For the first time since 2000, Tax Freedom Day for the OECD as a whole (29 May) falls before Tax Freedom Day in New Zealand. Moreover, a number of Asian and other countries have levels of government spending, and hence tax burdens, that are well below the OECD average.

If the tax burden is measured as a ratio of taxation to GDP instead of spending, the picture of New Zealand as a highly taxed country is accentuated. The latest OECD figures show that the ratio of 'general government total tax and non-tax receipts' to GDP for New Zealand is 43.3 percent for 2007, well above the average OECD ratio of 38.5 percent and nearly as high as Germany's 43.7 percent ratio.

"These calculations are important because of economic evidence that, beyond a certain point, government spending and taxation are harmful to economic growth", Mr Kerr said. "No country has achieved per capita growth rates of 4 percent or more a year on a sustained basis with general government spending of around 40 percent or more of GDP.

"In 2002 Dr Cullen said that it would be apparent by the middle of 2004 whether the government was on track to lifting New Zealand's trend growth rate to a higher level.
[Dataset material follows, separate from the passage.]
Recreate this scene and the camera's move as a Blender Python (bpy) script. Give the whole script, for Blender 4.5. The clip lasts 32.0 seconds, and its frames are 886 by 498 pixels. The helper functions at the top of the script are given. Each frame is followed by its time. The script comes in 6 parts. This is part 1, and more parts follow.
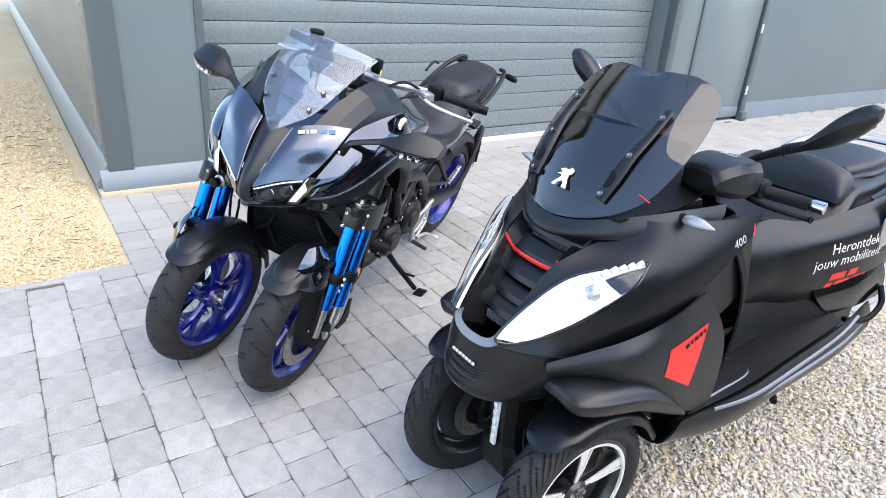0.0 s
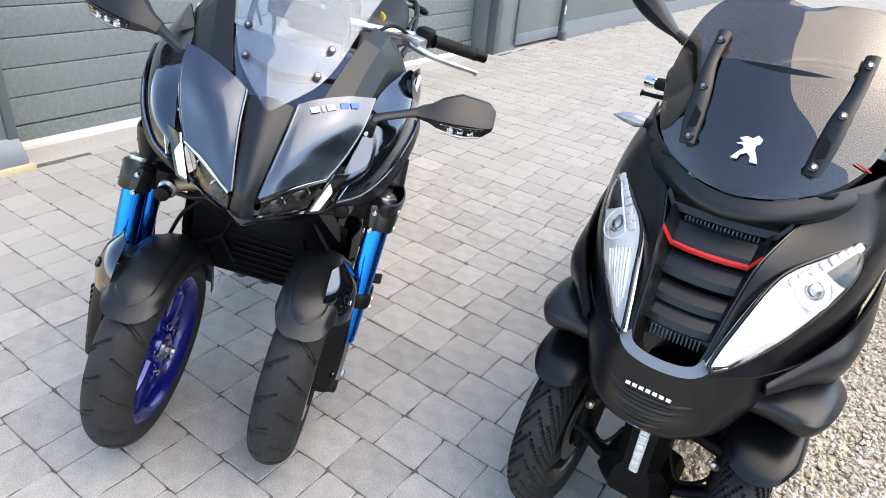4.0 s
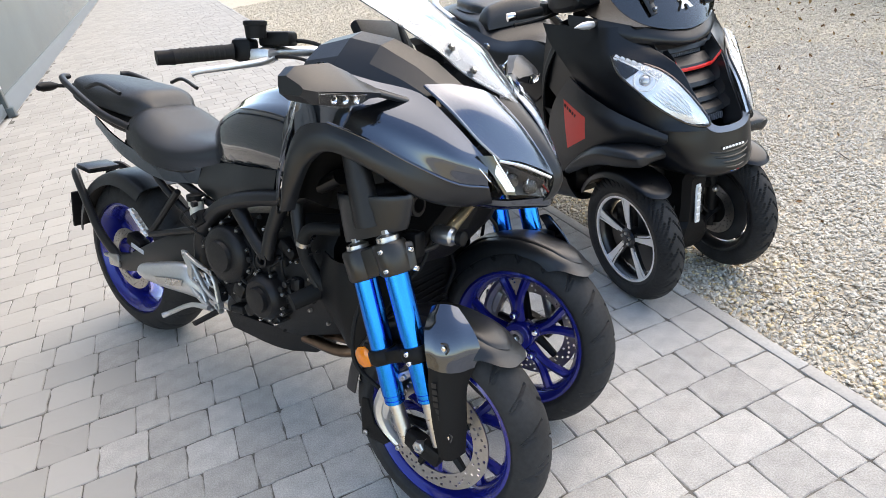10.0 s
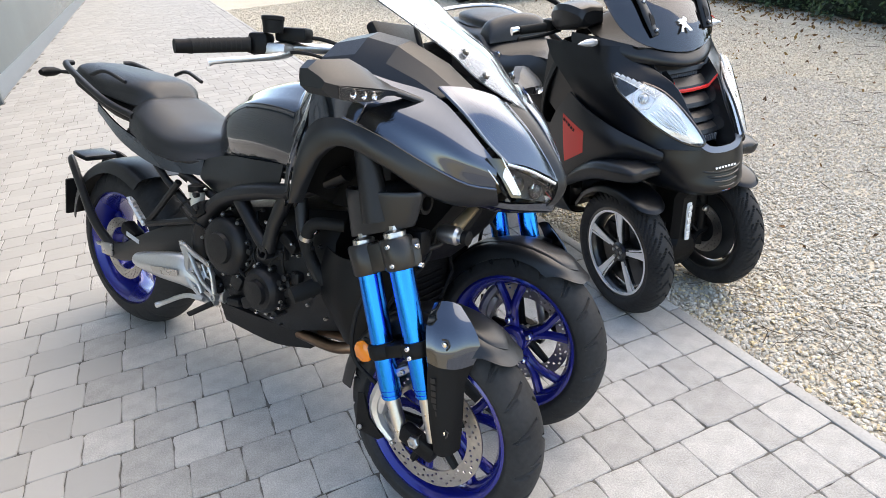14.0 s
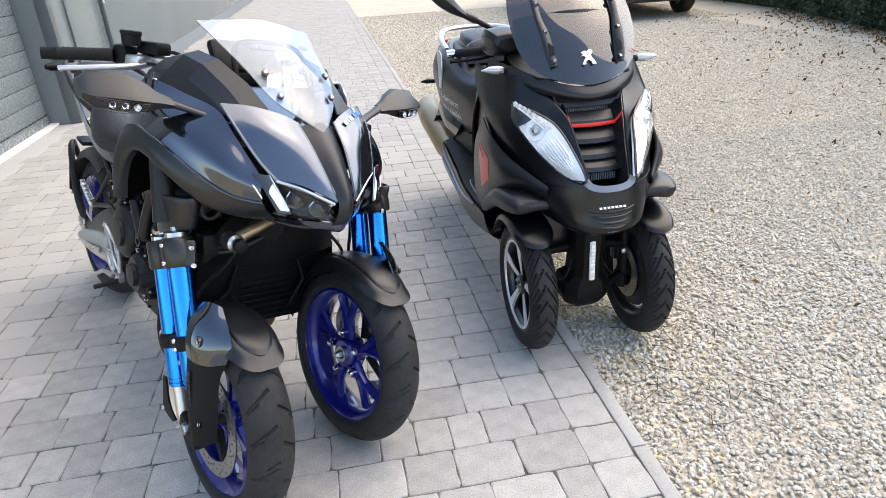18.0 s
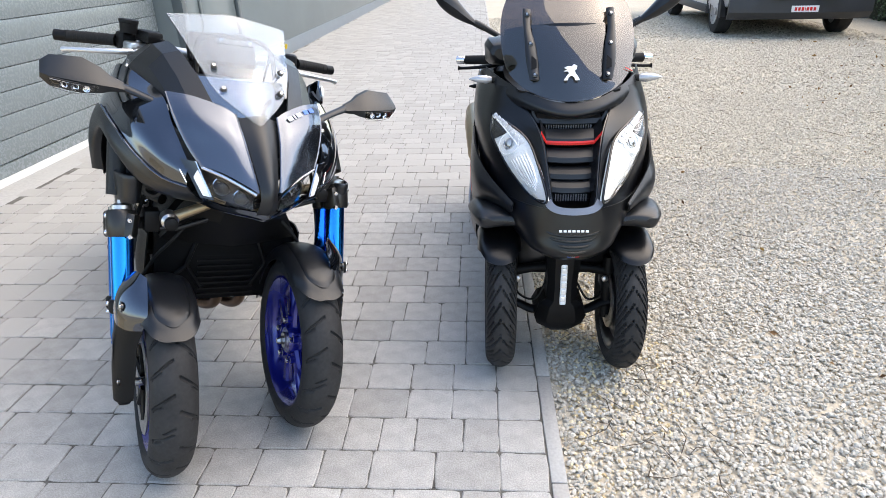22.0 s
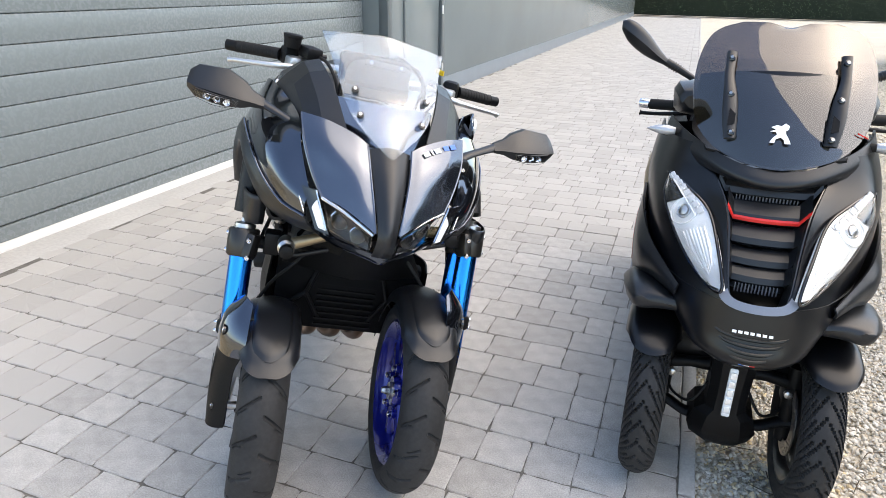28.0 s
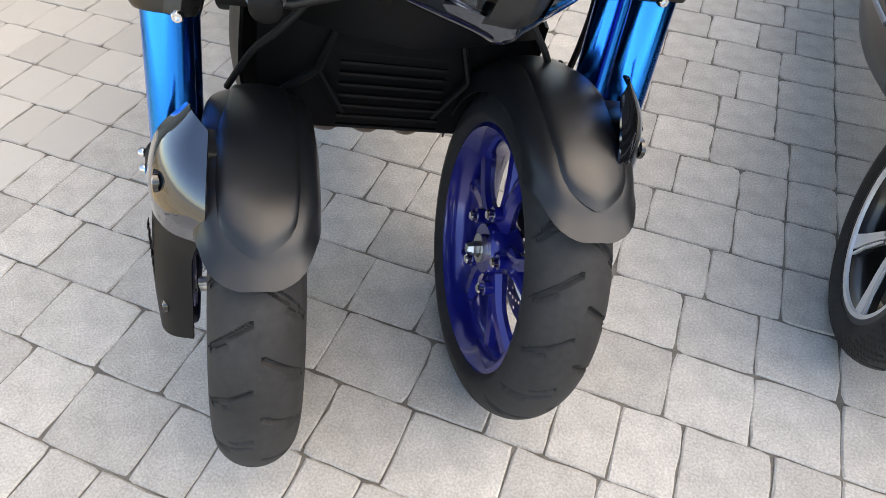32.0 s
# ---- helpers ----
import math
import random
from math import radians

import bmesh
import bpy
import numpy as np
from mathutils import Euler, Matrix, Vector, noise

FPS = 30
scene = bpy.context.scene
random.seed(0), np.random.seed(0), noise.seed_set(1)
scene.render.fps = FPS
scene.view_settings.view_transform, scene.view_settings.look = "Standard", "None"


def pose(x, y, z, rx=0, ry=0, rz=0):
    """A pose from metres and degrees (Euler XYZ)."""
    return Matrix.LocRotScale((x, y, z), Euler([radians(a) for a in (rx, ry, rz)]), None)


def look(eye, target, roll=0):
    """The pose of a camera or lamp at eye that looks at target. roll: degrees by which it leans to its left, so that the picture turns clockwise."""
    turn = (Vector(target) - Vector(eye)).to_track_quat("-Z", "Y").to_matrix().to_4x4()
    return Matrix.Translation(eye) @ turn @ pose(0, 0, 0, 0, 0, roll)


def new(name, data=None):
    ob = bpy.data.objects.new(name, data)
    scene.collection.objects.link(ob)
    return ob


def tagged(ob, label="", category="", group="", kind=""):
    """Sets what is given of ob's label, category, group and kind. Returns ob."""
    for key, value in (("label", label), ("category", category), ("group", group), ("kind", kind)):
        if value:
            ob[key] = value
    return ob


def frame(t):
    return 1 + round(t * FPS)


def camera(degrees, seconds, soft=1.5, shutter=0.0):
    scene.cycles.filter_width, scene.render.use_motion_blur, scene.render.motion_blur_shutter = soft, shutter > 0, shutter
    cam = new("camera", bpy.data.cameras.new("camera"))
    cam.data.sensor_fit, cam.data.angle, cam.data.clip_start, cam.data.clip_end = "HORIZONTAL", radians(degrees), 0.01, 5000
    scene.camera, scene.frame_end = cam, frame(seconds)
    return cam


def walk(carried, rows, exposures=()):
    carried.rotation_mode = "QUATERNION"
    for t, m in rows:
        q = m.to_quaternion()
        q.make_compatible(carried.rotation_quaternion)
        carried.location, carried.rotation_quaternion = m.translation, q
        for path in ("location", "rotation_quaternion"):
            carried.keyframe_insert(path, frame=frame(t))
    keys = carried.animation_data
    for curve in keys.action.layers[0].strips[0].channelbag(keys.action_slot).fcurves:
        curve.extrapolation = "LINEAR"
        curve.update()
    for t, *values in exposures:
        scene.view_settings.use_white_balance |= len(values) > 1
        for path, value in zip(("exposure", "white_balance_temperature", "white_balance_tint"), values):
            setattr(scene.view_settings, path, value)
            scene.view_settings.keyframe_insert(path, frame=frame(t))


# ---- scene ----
cam = camera(70.2, 32.0, soft=0.5)
PATH = [
    (0, (1.044, -0.903, 1.456), (-0.44, 0.16, 0.64), 4.2),
    (0.5, (1.022, -0.911, 1.455), (-0.46, 0.175, 0.664), 4.8),
    (1, (1.011, -0.913, 1.454), (-0.458, 0.19, 0.664), 5.5),
    (1.5, (1.002, -0.917, 1.45), (-0.453, 0.208, 0.663), 6.4),
    (2, (0.956, -0.907, 1.44), (-0.482, 0.22, 0.626), 6.1),
    (2.5, (0.766, -0.829, 1.418), (-0.645, 0.352, 0.634), 5.5),
    (3, (0.543, -0.841, 1.422), (-0.788, 0.397, 0.588), 7.1),
    (3.5, (0.362, -1.017, 1.399), (-0.784, 0.334, 0.471), 6.5),
    (5.5, (-0.299, -1.167, 1.351), (-0.869, 0.505, 0.412), 2.9),
    (6, (-0.47, -1.14, 1.369), (-0.948, 0.57, 0.449), -0.1),
    (6.5, (-0.691, -1.208, 1.378), (-0.568, 0.545, 0.422), -1.0),
    (7, (-0.763, -1.395, 1.371), (-0.478, 0.315, 0.373), -5.7),
    (7.5, (-0.876, -1.558, 1.371), (-0.631, 0.131, 0.328), -9.2),
    (8, (-1.113, -1.626, 1.364), (-0.793, 0.072, 0.356), -10.6),
    (8.5, (-1.235, -1.579, 1.361), (-0.81, 0.117, 0.389), -8.7),
    (9, (-1.295, -1.443, 1.381), (-0.931, 0.249, 0.379), -9.6),
    (9.5, (-1.387, -1.455, 1.386), (-0.881, 0.227, 0.43), -8.0),
    (10, (-1.517, -1.518, 1.388), (-0.915, 0.135, 0.437), -8.3),
    (10.5, (-1.571, -1.538, 1.387), (-0.977, 0.144, 0.483), -6.7),
    (11, (-1.567, -1.539, 1.385), (-0.965, 0.133, 0.467), -6.5),
    (11.5, (-1.569, -1.545, 1.384), (-0.959, 0.124, 0.466), -6.6),
    (12, (-1.579, -1.546, 1.383), (-0.944, 0.116, 0.471), -5.9),
    (12.5, (-1.584, -1.538, 1.382), (-0.935, 0.124, 0.478), -5.7),
    (13, (-1.588, -1.532, 1.379), (-0.91, 0.12, 0.477), -5.4),
    (13.5, (-1.589, -1.535, 1.38), (-0.912, 0.119, 0.481), -5.0),
    (14, (-1.588, -1.534, 1.376), (-0.915, 0.111, 0.459), -4.4),
    (14.5, (-1.563, -1.529, 1.373), (-0.863, 0.086, 0.423), -3.0),
    (16.5, (-1.214, -1.786, 1.374), (-0.898, -0.004, 0.524), -2.1),
    (17, (-1.132, -1.838, 1.387), (-0.783, -0.061, 0.537), -3.1),
    (17.5, (-0.933, -1.854, 1.373), (-0.612, -0.078, 0.512), -1.1),
    (18, (-0.784, -1.819, 1.363), (-0.506, -0.036, 0.501), -3.4),
    (18.5, (-0.656, -1.671, 1.359), (-0.097, 0.048, 0.504), 1.4),
    (19, (-0.565, -1.585, 1.361), (-0.038, 0.146, 0.509), -1.7),
    (19.5, (-0.448, -1.584, 1.356), (-0.286, 0.21, 0.487), -1.1),
    (20, (-0.346, -1.618, 1.356), (-0.359, 0.184, 0.489), -0.6),
    (20.5, (-0.366, -1.771, 1.349), (-0.449, 0.055, 0.537), -2.6),
    (21, (-0.381, -1.901, 1.349), (-0.45, -0.083, 0.519), -0.8),
    (21.5, (-0.33, -1.89, 1.351), (-0.389, -0.068, 0.528), -0.6),
    (22, (-0.257, -1.846, 1.357), (-0.366, -0.036, 0.513), -1.4),
    (22.5, (-0.24, -1.848, 1.348), (-0.374, -0.044, 0.495), -1.0),
    (23, (-0.247, -1.849, 1.354), (-0.354, -0.048, 0.492), -0.2),
    (23.5, (-0.232, -1.841, 1.362), (-0.35, -0.015, 0.555), -1.4),
    (24, (-0.197, -1.83, 1.366), (-0.288, 0.006, 0.578), -1.3),
    (24.5, (-0.181, -1.823, 1.354), (-0.317, -0.007, 0.527), -1.4),
    (25, (-0.258, -1.758, 1.34), (-0.275, 0.058, 0.502), 1.1),
    (25.5, (-0.337, -1.688, 1.343), (-0.334, 0.127, 0.504), 1.5),
    (26, (-0.345, -1.643, 1.329), (-0.539, 0.133, 0.431), 1.9),
    (26.5, (-0.298, -1.585, 1.35), (-0.813, 0.161, 0.521), 0.4),
    (28.5, (-0.194, -1.558, 1.341), (-0.843, 0.169, 0.568), 0.8),
    (29, (-0.191, -1.557, 1.335), (-0.843, 0.141, 0.503), 0.0),
    (29.5, (-0.221, -1.607, 1.332), (-0.885, 0.08, 0.488), -0.6),
    (30, (-0.276, -1.723, 1.335), (-0.839, 0.006, 0.503), -1.9),
    (30.5, (-0.316, -1.693, 1.317), (-0.804, 0.04, 0.446), -0.1),
    (31, (-0.376, -1.372, 1.239), (-0.984, 0.232, 0.211), -0.8),
    (31.5, (-0.499, -1.119, 1.203), (-1.175, 0.313, -0.019), 0.1),
    (32, (-0.667, -0.859, 1.054), (-1.15, 0.362, -0.456), 0.2),
]
EXPOSURE = 1.75
walk(cam, [(t, look(eye, target, roll)) for t, eye, target, roll in PATH], [(0.0, EXPOSURE + 0.08, 6750, 10), (3.0, EXPOSURE + 0.03, 7150, 10), (6.0, EXPOSURE + 0.03, 7600, 10), (17.0, EXPOSURE + 0.05, 7650, 10), (19.0, EXPOSURE - 0.08, 7400, 10), (21.0, EXPOSURE - 0.03, 7350, 10), (26.0, EXPOSURE, 7400, 10), (30.0, EXPOSURE, 7750, 10), (31.0, EXPOSURE + 0.08, 7950, 10), (32.0, EXPOSURE + 0.18, 8150, 10)])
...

The budget projections next month, like Statistics New Zealand's recent release showing that growth in productivity has plummeted, will confirm once again that it is not.

"It follows as a matter of logic that a necessary (though not sufficient) condition for the faster growth the government is seeking is that the share of government spending in the economy must be reduced, and the quality of spending improved, if it is serious about its aim of restoring New Zealand to the top half of the OECD income rankings", Mr Kerr said.